Topics: workers' compensation, insurance and subrogation, statute of limitations, employer liability

Summary

Background

An injured delivery worker was hurt in a streetcar collision while working as a helper on a delivery truck. He sued the streetcar company and initially won, but the appellate court set that verdict aside and sent the case back for another trial. The worker then stopped pursuing the third‑party suit after the time limit ran, and the employer’s insurance company argued that this abandonment discharged its duty to pay compensation under the workers’ compensation law.

Reasoning

The Court examined whether the insurer was automatically freed when the worker abandoned the third‑party case or whether the insurer had to show actual harm to its right of subrogation (the insurer’s right to pursue the third party for what it paid). The Court assumed that abandonment could discharge an insurer if it actually prejudiced the insurer’s subrogation rights, but held that an insurer who is paid for its role must prove real prejudice. Here the insurer offered no evidence of prejudice.
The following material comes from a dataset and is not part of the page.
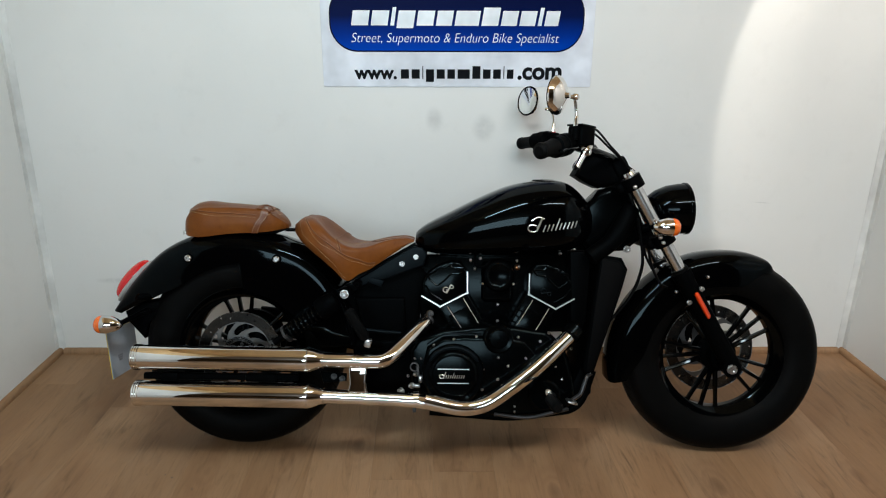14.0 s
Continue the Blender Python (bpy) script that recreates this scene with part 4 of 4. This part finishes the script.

The record showed the appellate reversal, death of the worker’s main witness, and the worker’s poverty and attempt to proceed without fees — all suggesting no unfair loss to the insurer.

Real world impact

The ruling means insurers cannot escape compensation obligations merely because an injured worker’s third‑party suit ended due to time limits; insurers must show concrete prejudice. Workers who stop third‑party suits are not automatically barred from compensation if the insurer’s subrogation rights were not harmed.